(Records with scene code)
------------------------------------------------------------------------
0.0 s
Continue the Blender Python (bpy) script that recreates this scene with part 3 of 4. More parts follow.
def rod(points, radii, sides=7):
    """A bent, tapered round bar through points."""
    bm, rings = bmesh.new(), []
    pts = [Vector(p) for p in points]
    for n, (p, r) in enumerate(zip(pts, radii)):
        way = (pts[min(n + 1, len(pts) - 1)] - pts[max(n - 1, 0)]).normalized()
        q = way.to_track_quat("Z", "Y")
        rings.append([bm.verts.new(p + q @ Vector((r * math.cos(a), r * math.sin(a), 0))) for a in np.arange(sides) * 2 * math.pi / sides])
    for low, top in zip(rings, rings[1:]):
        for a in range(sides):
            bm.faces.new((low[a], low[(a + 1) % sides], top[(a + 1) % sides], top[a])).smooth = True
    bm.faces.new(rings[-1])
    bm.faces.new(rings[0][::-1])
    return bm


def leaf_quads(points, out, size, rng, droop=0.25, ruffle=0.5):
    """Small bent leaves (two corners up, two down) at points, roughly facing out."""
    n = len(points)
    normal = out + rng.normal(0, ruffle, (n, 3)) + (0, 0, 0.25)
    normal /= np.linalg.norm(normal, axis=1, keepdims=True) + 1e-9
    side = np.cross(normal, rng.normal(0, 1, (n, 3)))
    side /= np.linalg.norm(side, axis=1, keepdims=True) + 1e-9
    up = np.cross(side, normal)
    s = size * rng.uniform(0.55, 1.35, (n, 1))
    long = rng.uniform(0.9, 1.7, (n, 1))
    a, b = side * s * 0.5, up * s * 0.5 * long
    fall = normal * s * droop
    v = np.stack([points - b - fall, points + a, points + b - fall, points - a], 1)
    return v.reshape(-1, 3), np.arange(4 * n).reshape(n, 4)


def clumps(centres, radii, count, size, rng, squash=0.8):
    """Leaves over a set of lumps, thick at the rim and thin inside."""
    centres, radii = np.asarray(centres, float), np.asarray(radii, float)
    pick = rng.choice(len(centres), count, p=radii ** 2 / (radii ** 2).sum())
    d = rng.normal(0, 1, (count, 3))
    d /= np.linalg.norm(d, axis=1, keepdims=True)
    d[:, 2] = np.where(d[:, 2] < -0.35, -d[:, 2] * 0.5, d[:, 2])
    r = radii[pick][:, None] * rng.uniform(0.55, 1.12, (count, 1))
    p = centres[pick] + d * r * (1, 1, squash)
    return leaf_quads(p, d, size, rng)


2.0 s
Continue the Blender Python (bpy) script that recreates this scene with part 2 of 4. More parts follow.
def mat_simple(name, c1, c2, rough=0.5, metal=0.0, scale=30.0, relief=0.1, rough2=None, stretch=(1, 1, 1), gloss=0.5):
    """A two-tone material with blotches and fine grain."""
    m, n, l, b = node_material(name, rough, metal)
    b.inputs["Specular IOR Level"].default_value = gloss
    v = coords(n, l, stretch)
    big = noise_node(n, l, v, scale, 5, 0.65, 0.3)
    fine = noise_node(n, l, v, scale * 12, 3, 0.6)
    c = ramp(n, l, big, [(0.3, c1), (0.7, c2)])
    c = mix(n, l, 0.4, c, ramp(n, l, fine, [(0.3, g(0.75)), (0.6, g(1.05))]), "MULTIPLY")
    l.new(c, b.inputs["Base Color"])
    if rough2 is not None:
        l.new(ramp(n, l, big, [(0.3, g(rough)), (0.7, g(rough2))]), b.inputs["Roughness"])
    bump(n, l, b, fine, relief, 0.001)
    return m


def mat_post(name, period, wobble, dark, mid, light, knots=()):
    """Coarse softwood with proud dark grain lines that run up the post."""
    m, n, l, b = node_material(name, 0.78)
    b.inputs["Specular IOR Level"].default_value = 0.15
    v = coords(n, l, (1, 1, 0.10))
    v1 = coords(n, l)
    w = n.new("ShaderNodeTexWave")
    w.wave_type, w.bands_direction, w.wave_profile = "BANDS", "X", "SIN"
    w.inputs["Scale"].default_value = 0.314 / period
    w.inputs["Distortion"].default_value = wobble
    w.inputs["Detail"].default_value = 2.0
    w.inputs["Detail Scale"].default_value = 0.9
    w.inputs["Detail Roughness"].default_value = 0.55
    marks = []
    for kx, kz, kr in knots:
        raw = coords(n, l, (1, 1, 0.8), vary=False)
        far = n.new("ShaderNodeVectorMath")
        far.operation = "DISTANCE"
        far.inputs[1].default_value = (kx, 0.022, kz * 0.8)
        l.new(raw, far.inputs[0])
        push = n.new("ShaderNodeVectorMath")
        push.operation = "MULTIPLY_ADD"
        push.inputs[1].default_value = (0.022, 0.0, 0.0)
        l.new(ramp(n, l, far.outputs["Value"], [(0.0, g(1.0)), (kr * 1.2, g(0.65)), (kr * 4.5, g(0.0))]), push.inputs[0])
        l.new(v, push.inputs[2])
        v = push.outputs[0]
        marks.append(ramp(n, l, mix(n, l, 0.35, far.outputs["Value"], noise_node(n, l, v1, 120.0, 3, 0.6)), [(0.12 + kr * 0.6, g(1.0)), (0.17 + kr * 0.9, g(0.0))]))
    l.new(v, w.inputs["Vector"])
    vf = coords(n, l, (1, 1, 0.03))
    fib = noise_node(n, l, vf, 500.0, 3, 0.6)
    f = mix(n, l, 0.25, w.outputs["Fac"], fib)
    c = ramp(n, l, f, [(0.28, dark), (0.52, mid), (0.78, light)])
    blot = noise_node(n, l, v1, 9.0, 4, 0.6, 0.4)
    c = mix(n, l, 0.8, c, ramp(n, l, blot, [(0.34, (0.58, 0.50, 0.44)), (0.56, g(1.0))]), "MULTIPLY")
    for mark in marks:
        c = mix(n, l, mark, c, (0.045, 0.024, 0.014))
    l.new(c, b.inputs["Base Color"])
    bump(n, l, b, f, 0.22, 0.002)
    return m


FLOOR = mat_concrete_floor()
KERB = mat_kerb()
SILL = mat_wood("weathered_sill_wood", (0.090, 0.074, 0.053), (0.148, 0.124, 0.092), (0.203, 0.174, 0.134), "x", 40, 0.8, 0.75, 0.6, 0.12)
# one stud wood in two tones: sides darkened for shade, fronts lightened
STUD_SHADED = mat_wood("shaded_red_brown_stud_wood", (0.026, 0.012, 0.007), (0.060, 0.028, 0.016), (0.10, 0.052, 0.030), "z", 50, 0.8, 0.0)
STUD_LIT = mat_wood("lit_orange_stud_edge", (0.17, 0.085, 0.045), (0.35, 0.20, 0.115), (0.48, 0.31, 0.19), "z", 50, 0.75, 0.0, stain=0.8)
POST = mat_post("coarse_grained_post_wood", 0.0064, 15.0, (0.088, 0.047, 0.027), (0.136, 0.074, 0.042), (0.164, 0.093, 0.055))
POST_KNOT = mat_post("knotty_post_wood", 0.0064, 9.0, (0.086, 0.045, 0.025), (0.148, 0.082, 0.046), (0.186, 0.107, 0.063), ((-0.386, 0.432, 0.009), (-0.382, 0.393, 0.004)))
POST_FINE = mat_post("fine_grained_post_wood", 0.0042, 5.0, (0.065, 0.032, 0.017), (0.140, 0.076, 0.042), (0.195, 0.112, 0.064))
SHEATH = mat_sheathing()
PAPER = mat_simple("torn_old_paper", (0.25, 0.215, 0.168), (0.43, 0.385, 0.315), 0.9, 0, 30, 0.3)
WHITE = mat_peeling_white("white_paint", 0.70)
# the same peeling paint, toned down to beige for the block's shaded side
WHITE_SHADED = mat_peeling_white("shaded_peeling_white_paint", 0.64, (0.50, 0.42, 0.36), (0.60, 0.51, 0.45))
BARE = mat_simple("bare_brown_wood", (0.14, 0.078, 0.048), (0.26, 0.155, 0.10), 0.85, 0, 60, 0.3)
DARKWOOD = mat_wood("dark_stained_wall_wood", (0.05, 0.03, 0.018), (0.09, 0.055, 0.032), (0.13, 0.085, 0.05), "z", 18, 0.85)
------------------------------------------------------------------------
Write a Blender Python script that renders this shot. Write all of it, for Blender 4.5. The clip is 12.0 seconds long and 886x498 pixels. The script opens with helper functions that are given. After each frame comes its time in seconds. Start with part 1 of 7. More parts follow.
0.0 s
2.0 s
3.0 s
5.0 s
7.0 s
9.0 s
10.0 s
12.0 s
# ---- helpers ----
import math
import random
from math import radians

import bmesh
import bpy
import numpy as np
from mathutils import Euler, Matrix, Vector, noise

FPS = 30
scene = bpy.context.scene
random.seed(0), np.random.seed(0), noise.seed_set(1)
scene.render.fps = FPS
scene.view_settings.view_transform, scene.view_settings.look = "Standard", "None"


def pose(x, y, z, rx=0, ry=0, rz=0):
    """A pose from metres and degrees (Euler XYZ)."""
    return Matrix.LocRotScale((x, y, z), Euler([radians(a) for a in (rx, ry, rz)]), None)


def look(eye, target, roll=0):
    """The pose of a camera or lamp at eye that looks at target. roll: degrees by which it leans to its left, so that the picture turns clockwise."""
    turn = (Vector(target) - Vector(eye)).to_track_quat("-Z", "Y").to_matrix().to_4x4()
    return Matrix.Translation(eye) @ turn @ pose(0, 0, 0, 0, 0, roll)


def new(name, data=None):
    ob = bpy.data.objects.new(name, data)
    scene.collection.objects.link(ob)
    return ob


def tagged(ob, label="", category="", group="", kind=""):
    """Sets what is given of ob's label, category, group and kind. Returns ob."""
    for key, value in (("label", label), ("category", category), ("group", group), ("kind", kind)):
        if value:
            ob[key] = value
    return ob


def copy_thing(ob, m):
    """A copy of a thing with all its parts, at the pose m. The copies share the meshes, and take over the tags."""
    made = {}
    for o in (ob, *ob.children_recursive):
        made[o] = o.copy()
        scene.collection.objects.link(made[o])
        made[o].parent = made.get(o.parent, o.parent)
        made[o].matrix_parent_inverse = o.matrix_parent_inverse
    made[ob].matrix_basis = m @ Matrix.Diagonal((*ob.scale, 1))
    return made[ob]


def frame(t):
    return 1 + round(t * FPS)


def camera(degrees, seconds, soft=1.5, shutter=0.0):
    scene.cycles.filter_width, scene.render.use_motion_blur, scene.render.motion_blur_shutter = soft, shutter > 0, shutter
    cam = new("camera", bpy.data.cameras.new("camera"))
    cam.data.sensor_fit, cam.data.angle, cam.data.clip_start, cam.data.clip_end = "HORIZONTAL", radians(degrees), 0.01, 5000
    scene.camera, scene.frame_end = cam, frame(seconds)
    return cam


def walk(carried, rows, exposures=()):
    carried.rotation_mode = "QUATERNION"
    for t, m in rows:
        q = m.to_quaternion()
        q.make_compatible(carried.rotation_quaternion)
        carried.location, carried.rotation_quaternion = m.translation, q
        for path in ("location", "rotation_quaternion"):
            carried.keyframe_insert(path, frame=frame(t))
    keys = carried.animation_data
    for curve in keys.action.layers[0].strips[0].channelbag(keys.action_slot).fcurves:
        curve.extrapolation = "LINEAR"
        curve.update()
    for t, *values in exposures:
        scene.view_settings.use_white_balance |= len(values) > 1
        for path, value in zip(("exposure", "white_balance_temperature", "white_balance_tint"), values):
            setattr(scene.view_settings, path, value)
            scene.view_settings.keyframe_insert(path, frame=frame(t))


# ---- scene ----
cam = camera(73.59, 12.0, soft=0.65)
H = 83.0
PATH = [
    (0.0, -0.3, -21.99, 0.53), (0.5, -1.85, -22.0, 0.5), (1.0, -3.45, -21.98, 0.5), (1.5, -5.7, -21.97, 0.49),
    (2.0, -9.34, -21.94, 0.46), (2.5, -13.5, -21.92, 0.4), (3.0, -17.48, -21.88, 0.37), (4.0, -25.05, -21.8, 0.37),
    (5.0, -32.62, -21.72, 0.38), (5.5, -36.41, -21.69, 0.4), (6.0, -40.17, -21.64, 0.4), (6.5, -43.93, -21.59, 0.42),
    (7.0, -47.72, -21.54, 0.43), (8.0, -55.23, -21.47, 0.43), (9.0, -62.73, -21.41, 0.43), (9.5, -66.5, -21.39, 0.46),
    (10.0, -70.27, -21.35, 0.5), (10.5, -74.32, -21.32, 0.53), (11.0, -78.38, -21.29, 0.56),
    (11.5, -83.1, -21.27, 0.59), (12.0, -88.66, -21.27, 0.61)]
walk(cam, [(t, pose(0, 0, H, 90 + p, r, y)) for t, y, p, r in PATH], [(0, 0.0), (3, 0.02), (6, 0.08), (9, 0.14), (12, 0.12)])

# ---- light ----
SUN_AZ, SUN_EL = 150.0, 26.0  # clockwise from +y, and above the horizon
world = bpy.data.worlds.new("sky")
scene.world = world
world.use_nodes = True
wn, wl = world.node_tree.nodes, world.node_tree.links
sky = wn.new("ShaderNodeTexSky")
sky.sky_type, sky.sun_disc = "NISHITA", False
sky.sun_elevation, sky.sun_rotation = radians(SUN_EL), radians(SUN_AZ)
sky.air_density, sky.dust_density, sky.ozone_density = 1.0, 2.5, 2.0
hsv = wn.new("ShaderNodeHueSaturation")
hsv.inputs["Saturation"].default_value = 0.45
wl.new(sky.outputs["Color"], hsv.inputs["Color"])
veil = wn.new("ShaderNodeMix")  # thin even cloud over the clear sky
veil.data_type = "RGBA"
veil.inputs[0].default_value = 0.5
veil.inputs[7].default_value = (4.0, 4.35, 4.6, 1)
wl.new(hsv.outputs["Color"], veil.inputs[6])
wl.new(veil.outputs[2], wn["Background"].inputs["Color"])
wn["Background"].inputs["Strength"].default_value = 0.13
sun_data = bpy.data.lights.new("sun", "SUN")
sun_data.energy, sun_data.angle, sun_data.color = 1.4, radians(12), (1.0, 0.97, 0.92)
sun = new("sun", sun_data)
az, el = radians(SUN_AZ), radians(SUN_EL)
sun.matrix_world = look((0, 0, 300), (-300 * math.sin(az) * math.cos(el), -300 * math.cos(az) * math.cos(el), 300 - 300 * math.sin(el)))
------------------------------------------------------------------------
## Your objective
From the data, list each line in which the string "angle" appears.

## Task solution
    cam.data.sensor_fit, cam.data.angle, cam.data.clip_start, cam.data.clip_end = "HORIZONTAL", radians(degrees), 0.01, 5000
sun_data.energy, sun_data.angle, sun_data.color = 1.4, radians(12), (1.0, 0.97, 0.92)